- Equity markets were modestly changed this week, despite plenty of volatility, including a strong (maybe curious) rally on the back of a speech from Fed Chair Powell.
- The S&P 500 rose 1.1% when all was done, while the TSX added 0.5%.
- Canadian bank earnings got underway to mixed results, and the sector lagged on the week, down 1.0%, although there were a few chunky dividend increases.
Dovish Fed Comments
Last week, markets surged on indications from the U.S. Federal Reserve that it is prepared to slow the pace of interest rate hikes. But was this reaction premature, and will it affect the Bank of Canada’s rate decision this week? Even before the Fed’s comments, markets’ expectation was that the next increase would be 50 basis points rather than 75. What the market was really happy to hear was that the terminal rate is unlikely to go higher than previously expected. That was a more dovish, or at least a less hawkish, statement than we’d heard previously from the Fed, and markets viewed it as something of a pivot, hence the positive reaction. Our evaluation, however, is that markets are still pricing in a rate cut sooner than we’re likely to get it. And they’re also underestimating how long we’ll stay at the terminal rate once we reach it. As for this week’s rate decision, the Bank of Canada doesn’t necessarily have to follow the Fed’s playbook—it’s entirely possible that we could see fewer rate hikes in Canada than in the United States, especially as the economy starts to weaken on the back of a weaker consumer. We do expect the Bank of Canada to continue to raise rates for now, but we don’t expect them to be as aggressive as they are south of the border.
Bottom Line: The Fed’s slightly dovish comments were good news for markets, but investors may still be underestimating how long higher rates will last—at least in the U.S.
After mass protests in China against the country’s zero-COVID policy, there are indications that the government may be ready to enter a new phase, loosening restrictions and allowing some virus-infected people to isolate at home. For Chinese stocks, this is good news—they’d already been on a tear recently on speculation that these strict policies could be relaxed, and now, it seems to be coming to pass. But the question remains—what will these new policies actually entail and when will the be fully implemented. On top of that, China is currently going through an outbreak, so it may not be an ideal time to introduce a looser policy. We do think that going forward, people will have to isolate for less time, which is a positive development. It will likely be Q2 or Q3 of 2023 before we see a full implementation of this policy and China returning to a more fully open economy. In anticipation of this rebound, we expect the outlook for Chinese stocks to be good over the next 12 months. But it could still be a bumpy ride if wider COVID outbreaks occur, which could dampen economic activity for one or two quarters.

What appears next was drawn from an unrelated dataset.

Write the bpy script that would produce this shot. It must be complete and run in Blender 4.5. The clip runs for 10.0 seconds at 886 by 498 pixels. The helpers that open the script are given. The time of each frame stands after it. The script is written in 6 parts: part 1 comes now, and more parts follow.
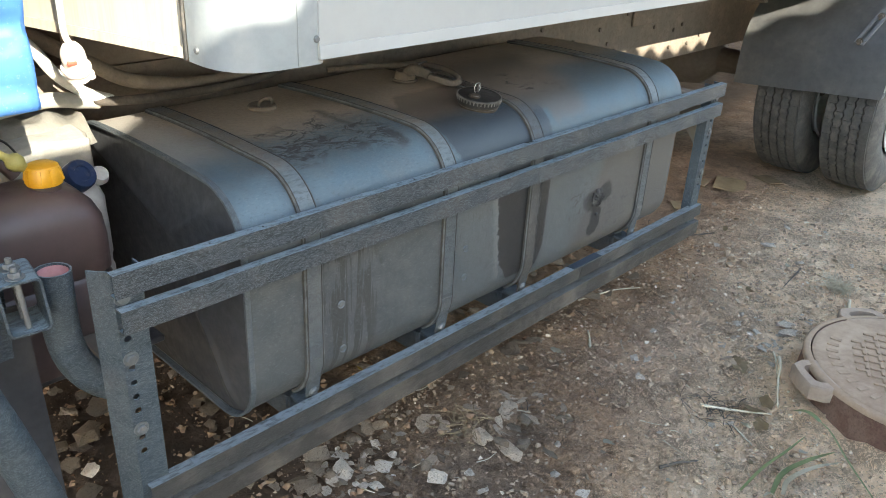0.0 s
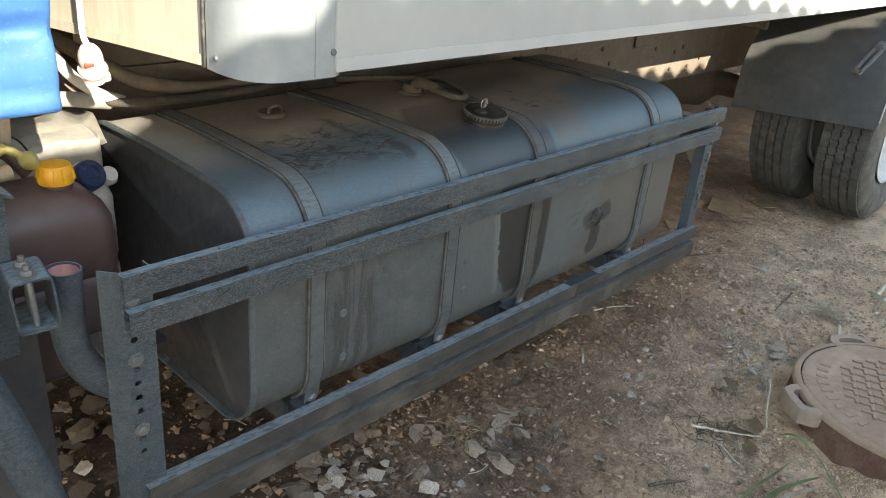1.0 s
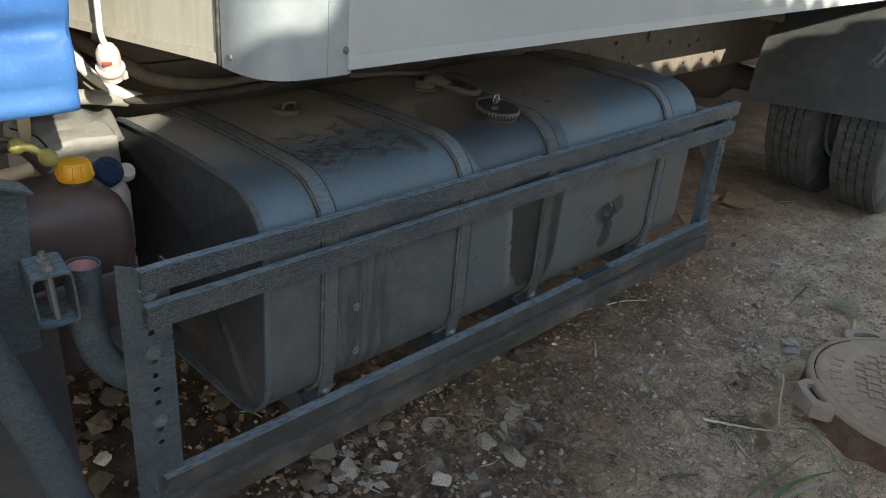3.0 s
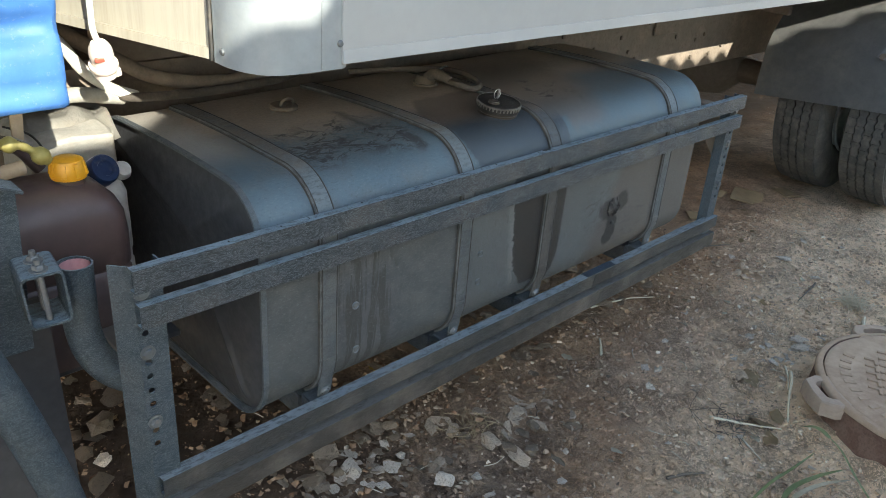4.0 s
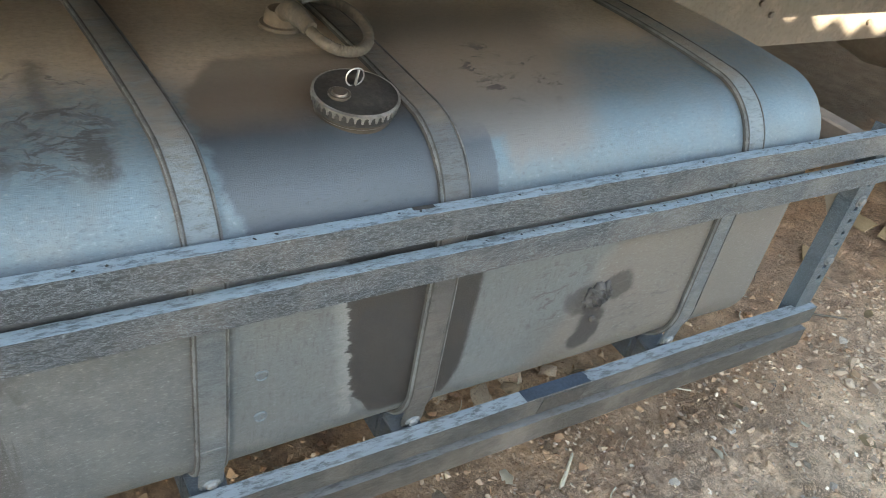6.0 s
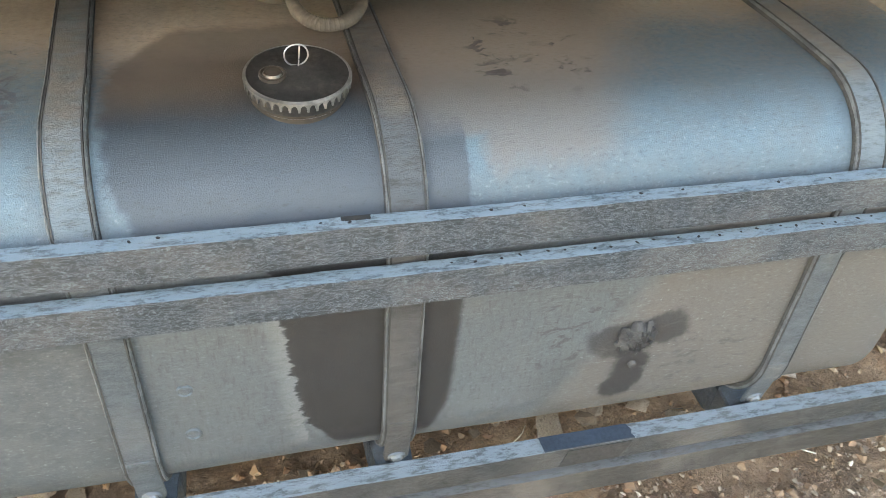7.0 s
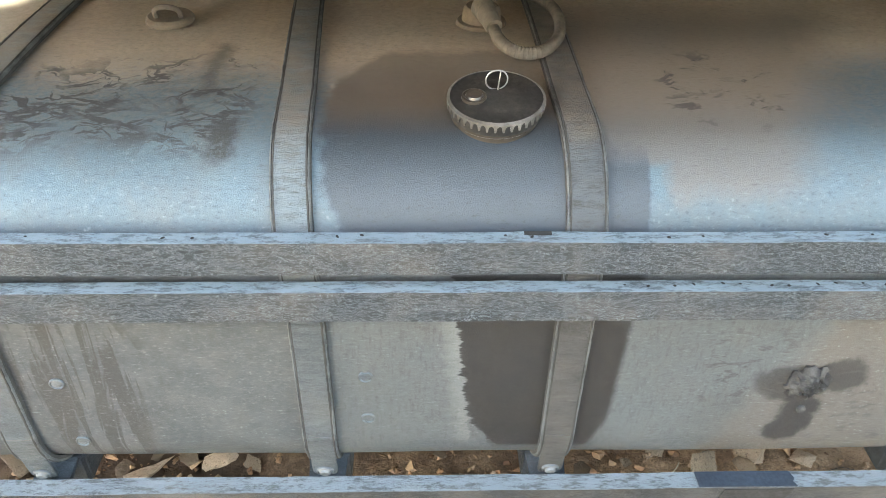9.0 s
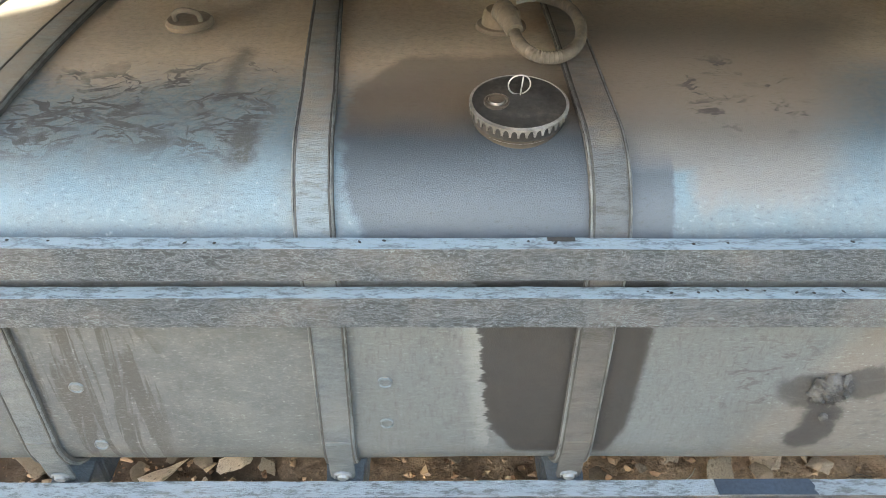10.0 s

Bottom Line: The loosening of COVID restrictions in China is a positive sign, but questions remain regarding of the implementation of new policies and the possibility of new outbreaks.
Canada’s Big 6 banks have reported their Q4 earnings, and it was a bit of a mixed bag, with half beating expectation and half falling short. These results reflect the overall state of the Canadian economy—not necessarily bad, but not firing on all cylinders either. (This is one of the reasons why the Bank of Canada may not follow the Fed’s lead, as mentioned earlier.) In general, the banks are still in good shape, though worries remain around loan loss provisions and the impact housing and higher mortgage rates may have on consumer sentiment. Trading activity has declined because of markets being down for most of the year. But as markets continue to rebound, the outlook for Canadian banks will likely be more positive going forward, especially as we approach the end of this interest rate cycle. If there was one surprise in this round of earnings, it’s that we did see most banks increase their dividends. That’s another positive sign, signaling that even if this quarter may not have been great, the banks aren’t too worried about outlook going forward and their balanced sheets look healthy.
Bottom Line: The Big 6 are in decent shape and appear to be taking a long-term view—as they should.
As we head into the end of the year, our team’s evaluation is that we’re likely to see a continuation of the recent rally in equity markets, though at much slower pace. Given recent dovish statements, we don’t see any surprises coming from the Fed at their December meeting that would potentially cause markets to decline harshly. We do, however, think that markets are still a bit ahead of themselves, and that we could see some selling off of this rally as we get into 2023 and into the next quarter’s earnings season. Inflation is also a factor—if it stays relatively high, meaning above 5%, there could be a pullback in markets following the strong run-up we’ve seen in November and December. Fixed income, for its part, is continuing to look more and more attractive. For now, our positioning is still neutral, because we expect a few more interest rate hikes. But once we’ve seen one or two of those come through, we’re likely to move to slightly bullish. We also still have some cash, but it’s not because we don’t see opportunities—it’s because we want to hold some in reserve to capitalize on the pullback we may see in early 2023.